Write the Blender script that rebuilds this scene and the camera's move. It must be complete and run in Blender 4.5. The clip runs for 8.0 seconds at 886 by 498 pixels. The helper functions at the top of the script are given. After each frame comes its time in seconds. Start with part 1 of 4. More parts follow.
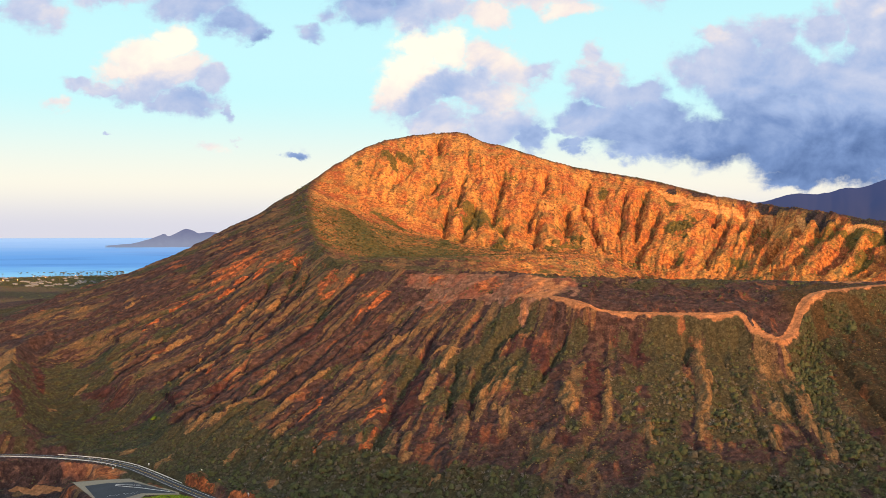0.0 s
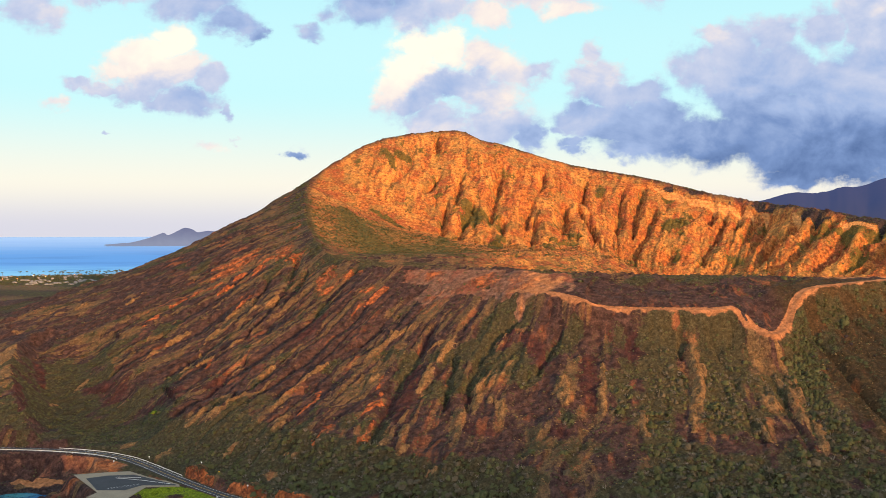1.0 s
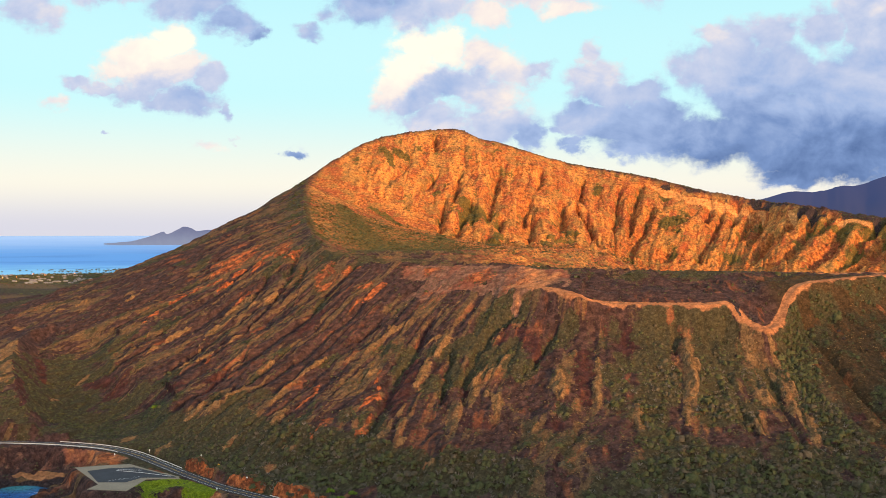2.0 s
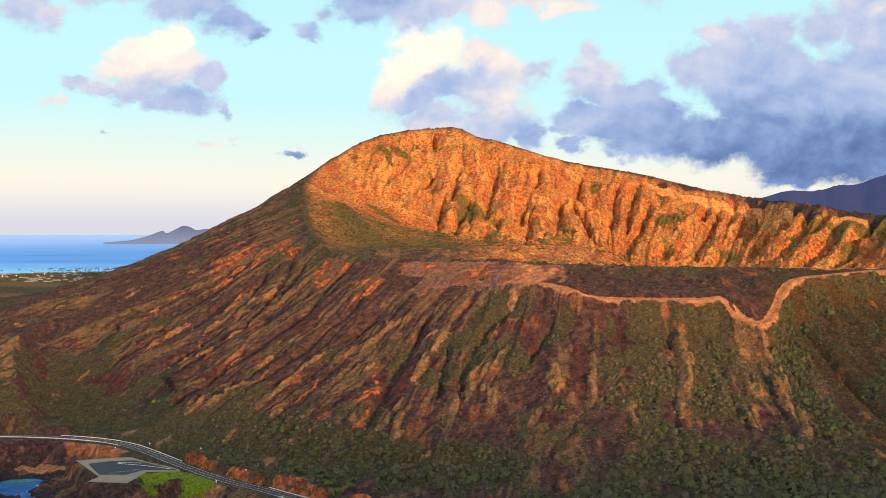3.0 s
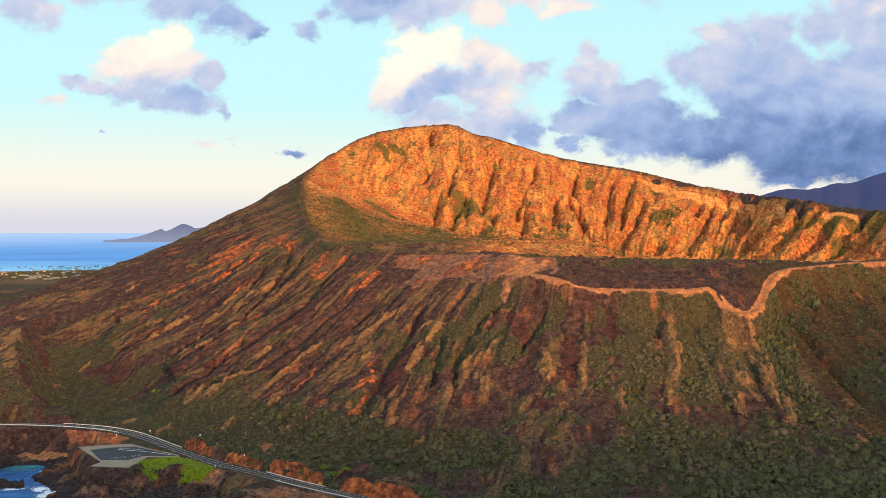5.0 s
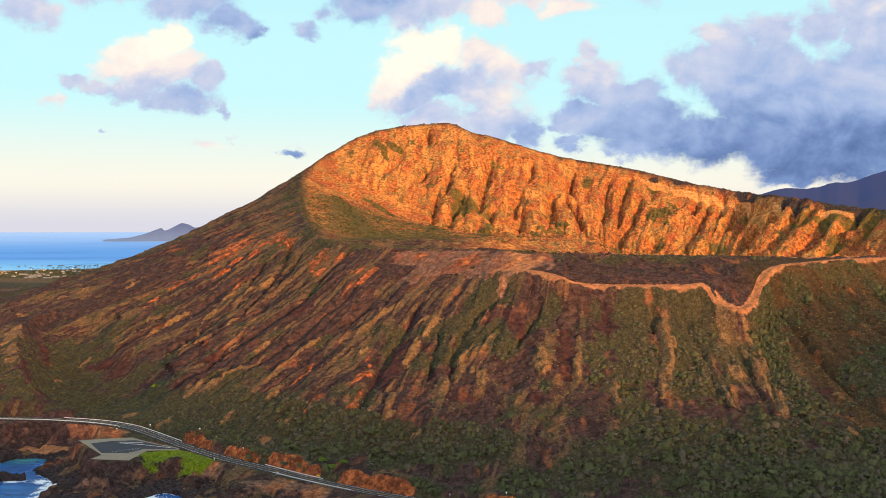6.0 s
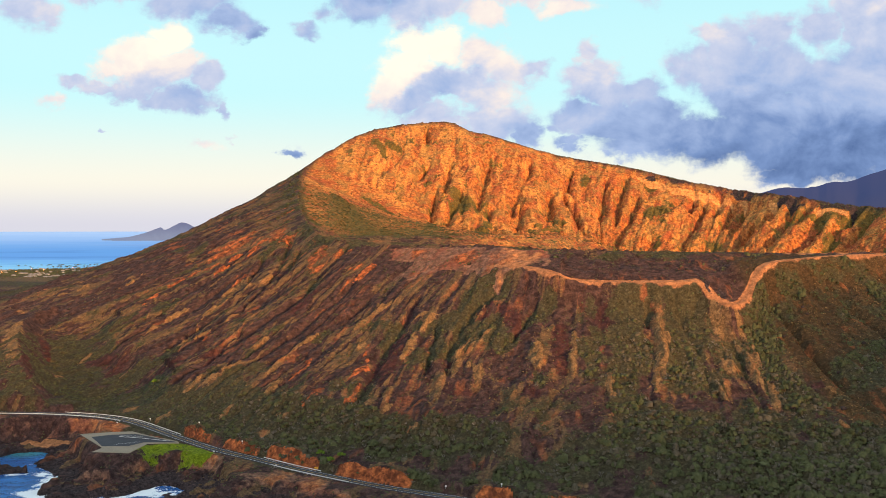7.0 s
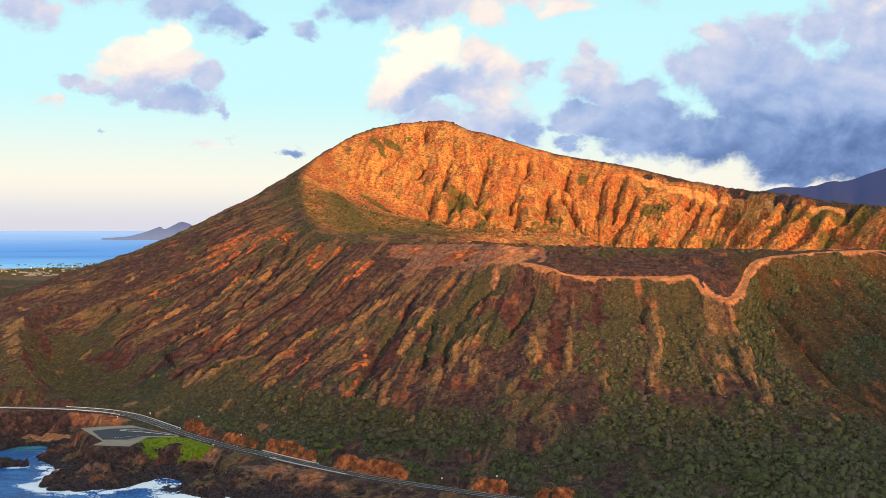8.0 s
═══
## Exercise details:
Return the full material word for word. Do not include the pictures.

## Written solution:
Write the Blender script that rebuilds this scene and the camera's move. It must be complete and run in Blender 4.5. The clip runs for 8.0 seconds at 886 by 498 pixels. The helper functions at the top of the script are given. After each frame comes its time in seconds. Start with part 1 of 4. More parts follow.
0.0 s
1.0 s
2.0 s
3.0 s
5.0 s
6.0 s
7.0 s
8.0 s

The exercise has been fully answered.